> _WHAT IS NEEDED_: Select the lines that hold the word "path" and copy each one.
━━ DATA SEGMENT
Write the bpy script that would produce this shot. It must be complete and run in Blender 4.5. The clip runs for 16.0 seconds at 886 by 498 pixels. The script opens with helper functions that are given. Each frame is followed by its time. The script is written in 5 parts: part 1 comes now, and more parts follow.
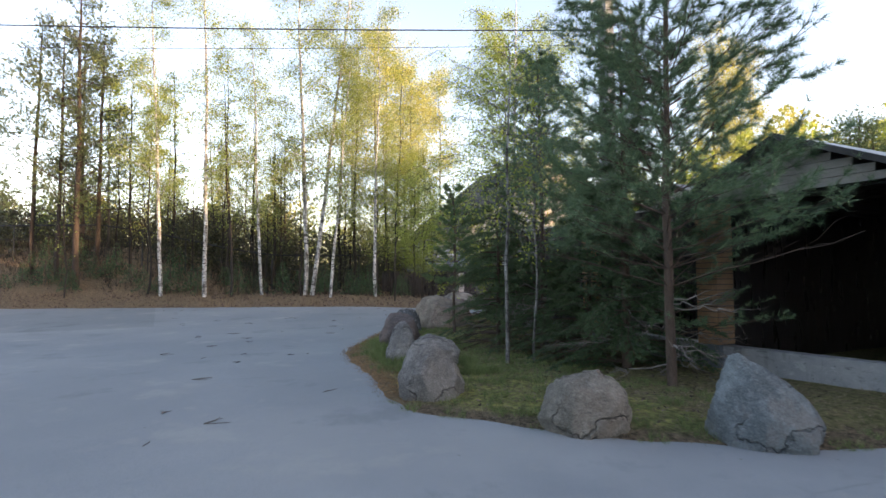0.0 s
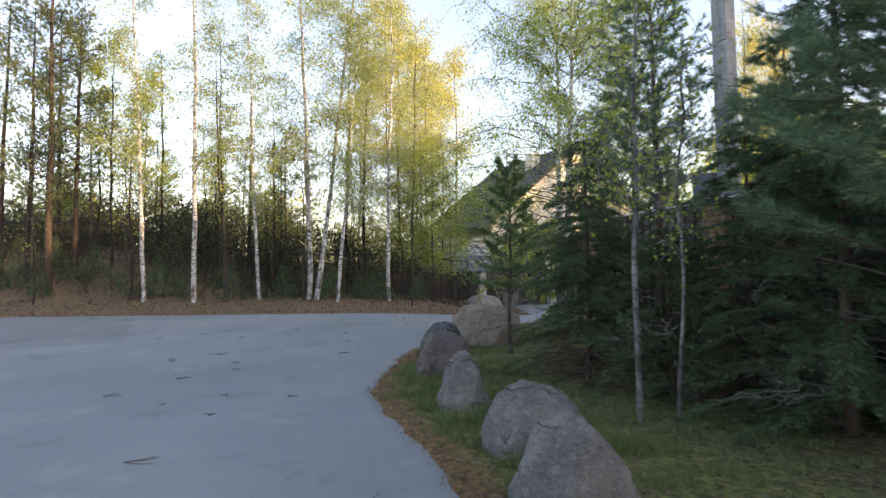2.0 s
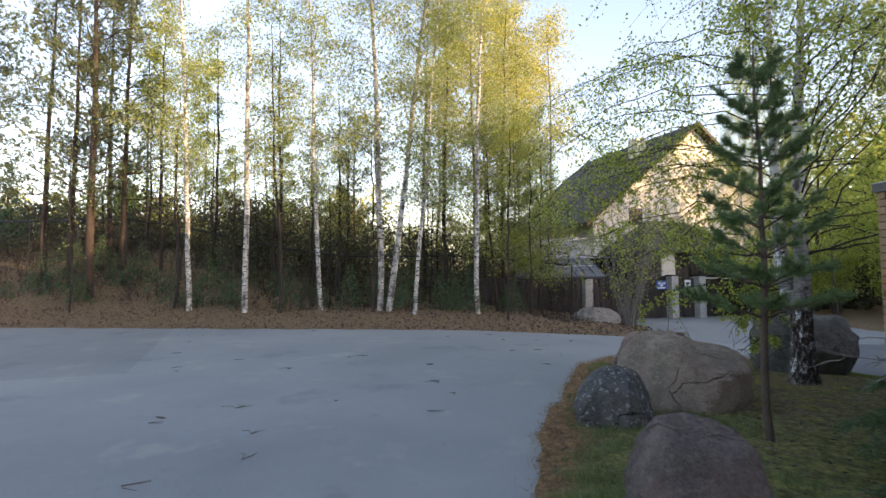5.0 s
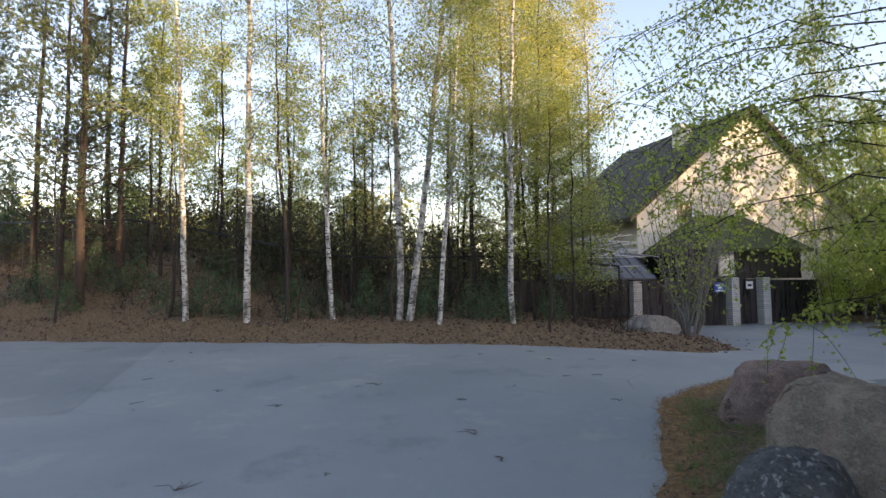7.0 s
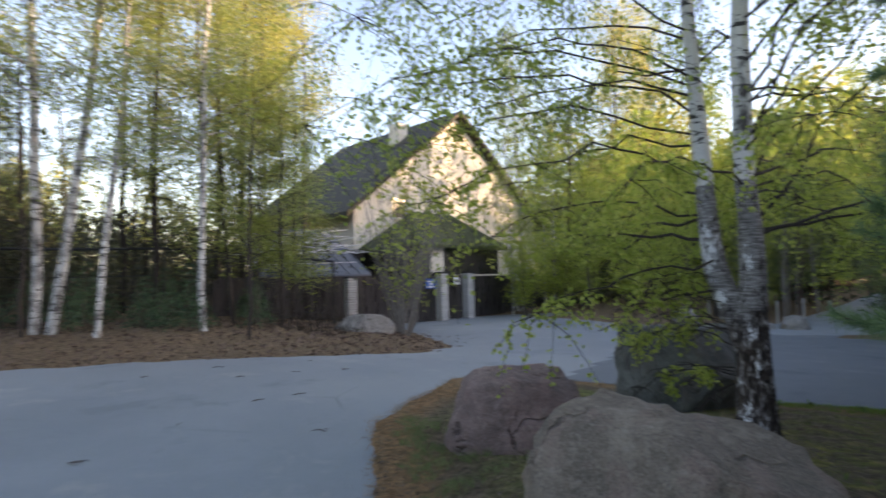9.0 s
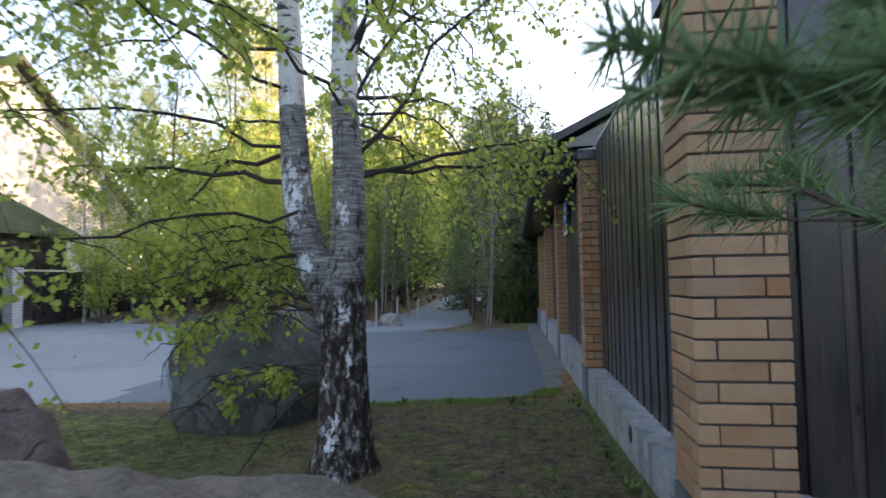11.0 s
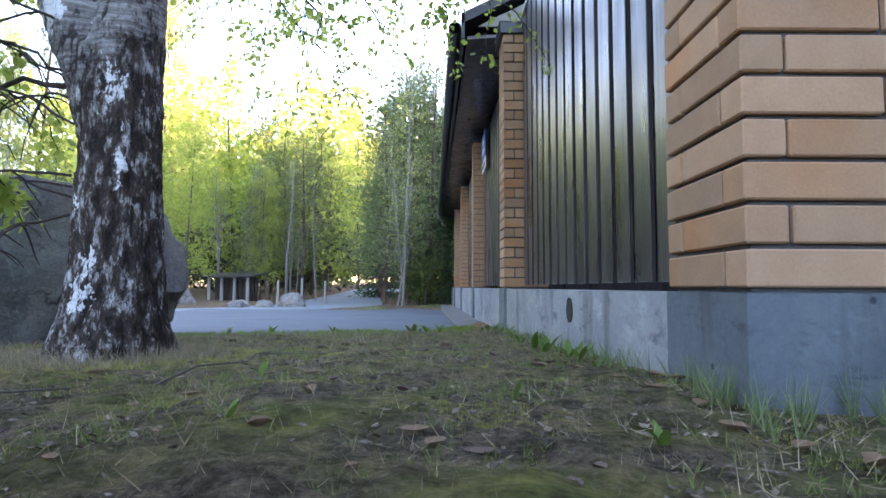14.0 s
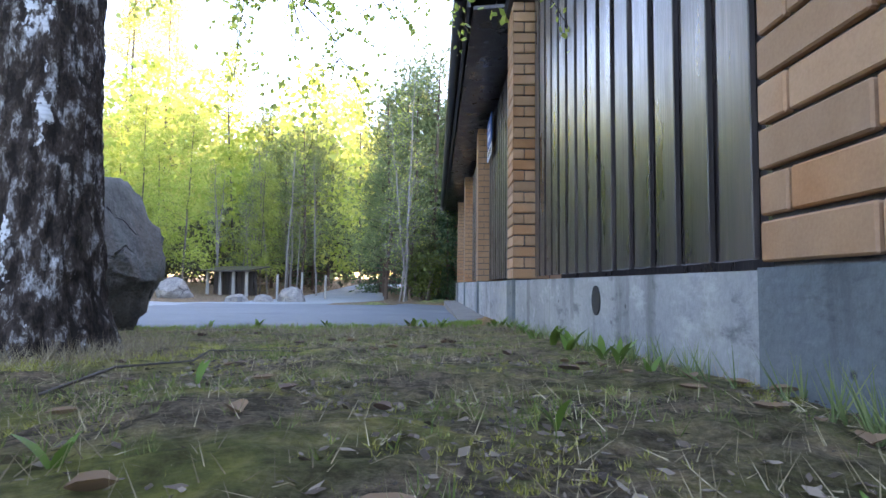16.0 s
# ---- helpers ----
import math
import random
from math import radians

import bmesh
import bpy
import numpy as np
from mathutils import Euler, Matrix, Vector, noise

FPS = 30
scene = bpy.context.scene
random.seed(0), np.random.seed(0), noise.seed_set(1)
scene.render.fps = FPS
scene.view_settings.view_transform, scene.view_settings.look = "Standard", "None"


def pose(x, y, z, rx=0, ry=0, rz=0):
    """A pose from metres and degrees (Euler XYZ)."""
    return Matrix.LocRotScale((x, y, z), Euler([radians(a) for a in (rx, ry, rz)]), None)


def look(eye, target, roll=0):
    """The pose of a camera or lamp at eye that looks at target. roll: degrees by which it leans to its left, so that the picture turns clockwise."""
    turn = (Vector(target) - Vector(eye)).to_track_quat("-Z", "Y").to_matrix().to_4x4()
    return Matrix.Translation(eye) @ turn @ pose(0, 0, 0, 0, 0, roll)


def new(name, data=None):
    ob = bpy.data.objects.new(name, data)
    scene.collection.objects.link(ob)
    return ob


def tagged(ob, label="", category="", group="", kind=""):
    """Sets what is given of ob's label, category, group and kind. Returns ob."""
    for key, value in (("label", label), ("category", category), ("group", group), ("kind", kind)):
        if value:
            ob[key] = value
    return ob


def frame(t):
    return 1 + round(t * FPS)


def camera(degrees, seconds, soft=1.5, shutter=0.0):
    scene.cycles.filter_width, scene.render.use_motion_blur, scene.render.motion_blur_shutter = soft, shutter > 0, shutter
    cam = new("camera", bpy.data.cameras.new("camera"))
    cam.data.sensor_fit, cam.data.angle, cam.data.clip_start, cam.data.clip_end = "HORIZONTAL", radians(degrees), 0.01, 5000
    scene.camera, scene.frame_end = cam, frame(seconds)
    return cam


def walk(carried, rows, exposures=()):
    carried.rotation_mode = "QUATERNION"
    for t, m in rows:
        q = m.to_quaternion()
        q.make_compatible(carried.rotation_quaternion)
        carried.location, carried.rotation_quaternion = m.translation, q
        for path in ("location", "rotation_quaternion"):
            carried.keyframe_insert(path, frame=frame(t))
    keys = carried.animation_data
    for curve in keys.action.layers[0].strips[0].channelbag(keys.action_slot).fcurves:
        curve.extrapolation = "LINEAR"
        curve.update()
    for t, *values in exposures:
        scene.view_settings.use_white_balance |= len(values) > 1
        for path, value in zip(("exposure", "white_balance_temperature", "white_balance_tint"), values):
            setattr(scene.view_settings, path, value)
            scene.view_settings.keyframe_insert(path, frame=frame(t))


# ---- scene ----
━━━━
> _WORKED ANSWER_:
        for path in ("location", "rotation_quaternion"):
            carried.keyframe_insert(path, frame=frame(t))
        for path, value in zip(("exposure", "white_balance_temperature", "white_balance_tint"), values):
            setattr(scene.view_settings, path, value)
            scene.view_settings.keyframe_insert(path, frame=frame(t))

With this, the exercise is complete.